Selanjutnya, PPP terbelah menjadi kubu Suryadharma Ali dan Romahurmuziy. Kubu Romahurmuziy terlebih dahulu menggelar Muktamar PPP di Surabaya dengan keputusannya menetapkan Romahurmuziy sebagai Ketua Umum PPP. Setelah itu, giliran kubu Suryadharma Ali menggelar Muktamar PPP di Jakarta dan menetapkan Djan Faridz sebagai Ketua Umum PPP.
Pada 2016, diupayakan islah melalui Muktamar PPP yang digelar di Pondok Gede, Jakarta. Dari muktamar itu dihasilkan kepengurusan yang pengurusnya representasi dari kedua kubu yang bertikai, yaitu kubu Muktamar PPP Jakarta dan Surabaya. Meski demikian, konflik tak juga usai. Djan Faridz menolak hasil Muktamar Pondok Gede (Kompas, 15/12/2019).
Saat ini, konflik internal di PPP masih belum tuntas sepenuhnya setelah Romahurmuziy tersandung kasus korupsi dan posisi ketua umum digantikan oleh Pelaksana Tugas Suharso Monoarfa. Sementara Djan digantikan oleh Humprey sebagai ketua umum di kubu lainnya.
Ketua DPP PPP Lena Maryana mengatakan, saat ini DPP PPP kubu Suharso merupakan kepengurusan yang diakui oleh pemerintah karena sudah mendapat surat keputusan dari Kemenkumham sehingga berhak mengikuti kontestasi pemilu dan pilkada. Oleh sebab itu, pada Pilkada 2020, kubu Suharso juga berhak mengusung kepala daerah untuk ikut berkontestasi.
”Muktamar islah hanya terjadi pada 2016 di Pondok Gede. Setelah itu tidak akan ada lagi istilah muktamar islah karena yang ada dalam AD/RT hanya istilah muktamar dan muktamar luar biasa. Jika ada perbedaan kubu, ini merupakan proses politik karena setiap kader ingin membesarkan PPP dengan caranya masing-masing,” ujarnya.
Achmad mengatakan, belum ada tanggal dan lokasi pasti untuk penyelenggaraan muktamar selanjutnya. Namun, kemungkinan Muktamar IX akan dilaksanakan pada 2020 seusai pilkada.
”Kami mengadakan muktamar seusai pilkada agar proses konsolidasi selama pilkada tidak terganggu dan fokus kami tidak terpecah. Untuk waktu dan tempatnya masih akan kami bahas di lain hari,” kata Achmad.
Muktamar islah hanya terjadi pada 2016 di Pondok Gede. Setelah itu tidak akan ada lagi istilah muktamar islah karena yang ada dalam AD/RT hanya istilah muktamar dan muktamar luar biasa.

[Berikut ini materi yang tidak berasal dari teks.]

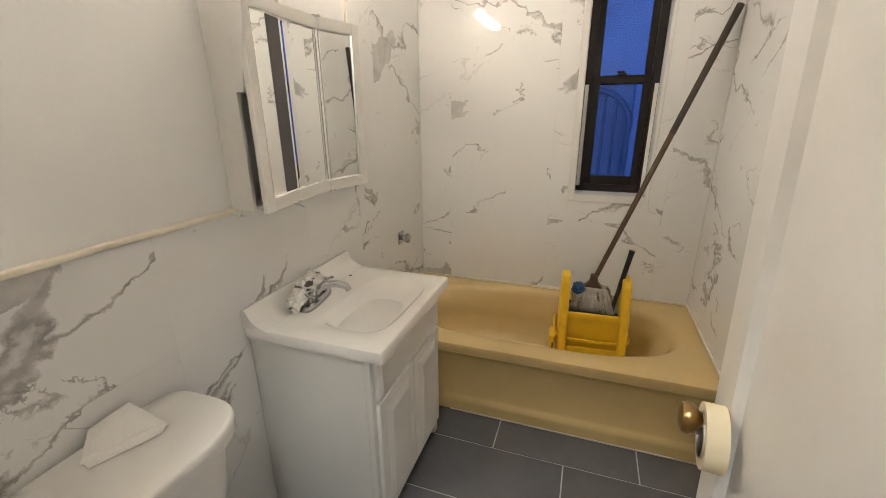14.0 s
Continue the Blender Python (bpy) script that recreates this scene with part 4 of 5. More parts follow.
for x_, z_ in ((1.03, 2.548), (1.06, 2.545)):
    nl = thing("nail_hole", pose(x_, -0.0255, z_, 62), "small dark nail hole in the crown moulding", "nail hole", "nail holes")
    part("hole", lathe([(0.007, 0.0), (0.006, 0.0015), (0.001, 0.0015)], 10), HOLE, nl)


# ---- bathroom ----
TX0, TX1, TY0, TY1, RIM = 2.620, BX1 - 0.011, BY0 + 0.011, BY1 - 0.011, 0.382


def bathtub():
    t = thing("bathtub", pose(0, 0, 0), "almond yellow enamelled bathtub built between the tiled walls", "bathtub")
    cx, cy, a, b = (TX0 + TX1) / 2, (TY0 + TY1) / 2, (TX1 - TX0) / 2, (TY1 - TY0) / 2
    n = 72
    bm = bmesh.new()
    outer = lambda z, k=0.0: oval(cx, cy, z, a - k, b - k, 60, n)
    loops = [outer(RIM - 0.045), outer(RIM - 0.014), outer(RIM - 0.004, 0.004), outer(RIM, 0.012)]
    inner = ((RIM + 0.001, 0.318, 0.700, 3.4), (RIM - 0.006, 0.306, 0.688, 3.2), (RIM - 0.030, 0.294, 0.672, 3.0), (0.22, 0.275, 0.635, 2.9), (0.12, 0.255, 0.590, 2.8), (0.075, 0.215, 0.530, 2.7), (0.062, 0.12, 0.42, 2.5), (0.060, 0.02, 0.08, 2.2))
    for z, ia, ib, p in inner:
        lp = []
        for x, y, zz in oval(cx + 0.012, cy - 0.005, z, ia, ib, p, n):
            if y < cy:  # the foot end slopes and is rounder
                f = (cy - y) / ib
                x = cx + 0.012 + (x - cx - 0.012) * (1 - 0.16 * f ** 3)
                y = y + 0.10 * f ** 2 * max(0, (RIM - z)) / RIM
            lp.append((x, y, zz))
        loops.append(lp)
    loft(bm, loops, False, True)
    part("basin", finish(bm, smooth=True), ENAMEL, t)
    prof = [(TX0, RIM - 0.046), (TX0 + 0.004, RIM - 0.058), (TX0 + 0.018, RIM - 0.068), (TX0 + 0.022, 0.30), (TX0 + 0.022, 0.090), (TX0 + 0.016, 0.078), (TX0 + 0.004, 0.064), (TX0 + 0.002, 0.050), (TX0 + 0.002, 0.001),
            (TX0 + 0.05, 0.001), (TX0 + 0.05, RIM - 0.046)]
    bm = bmesh.new()
    loft(bm, [[(x, y, z) for x, z in prof] for y in (TY0, TY1)])
    part("apron", finish(bm, smooth=True), ENAMEL, t, "moulded front panel with a skirting ledge")
    part("drain", finish(lathe([(0.028, 0.0), (0.026, 0.004), (0.012, 0.003), (0.001, 0.002)], 20, at=(cx + 0.012, TY1 - 0.42, 0.063)), smooth=True), CHROME, t)
    o = part("overflow_plate", finish(lathe([(0.034, 0), (0.033, 0.005), (0.020, 0.009), (0.001, 0.010)], 24), smooth=True), CHROME, t)
    o.matrix_basis = pose(cx + 0.012, TY1 - 0.150, 0.27, 80)
    return t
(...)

Sebelumnya, Sekjen PPP dari kubu Humprey, Sudarto, turut menghadiri Mukernas V PPP yang diselenggarakan sejak Sabtu (14/12/2019). Ia pun mengatakan sudah ada pembicaraan, baik di kalangan internal kubu Humprey maupun dengan kubu Suharso. Dalam pembicaraan itu, semua pihak sepakat untuk kembali bersatu menjadi satu kepengurusan tanpa syarat apa pun. Persatuan ini akan terwujud saat Muktamar IX PPP mendatang.

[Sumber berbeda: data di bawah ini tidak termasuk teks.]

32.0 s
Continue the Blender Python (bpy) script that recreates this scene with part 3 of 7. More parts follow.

”Kalau mau islah, ya, harus lahir dari hati yang ikhlas, dengan niat tulus untuk membesarkan PPP, tanpa syarat apa pun. Kecuali syaratnya adalah bagaimana PPP kembali bangkit dan besar, siap menyongsong Pemilu 2024,” ujar Sudarto.
Menanggapi hal tersebut, Achmad mempersilakan jika dari kubu Humprey ada yang ingin bergabung dalam Muktamar IX yang nantinya akan diselenggarakan oleh DPP PPP dari kubu Suharso. Menurut dia, saat ini PPP memang ingin menambah kader untuk persiapan Pemilu 2024.
”Tidak bisa dimungkiri, perolehan suara kami anjlok pada Pemilu 2019 karena konflik internal dan sejumlah kadernya tersandung kasus korupsi. Oleh karena itu, kami perlu memperbaiki sistem yang ada di partai ini,” ujarnya.
Akibat konflik tersebut, raihan suara PPP pada Pemilu 2019 turun dari 6,53 persen pada 2014 menjadi 4,52 persen pada 2019. Raihan tersebut merupakan yang terendah sejak PPP pertama kali mengikuti Pemilu 1977.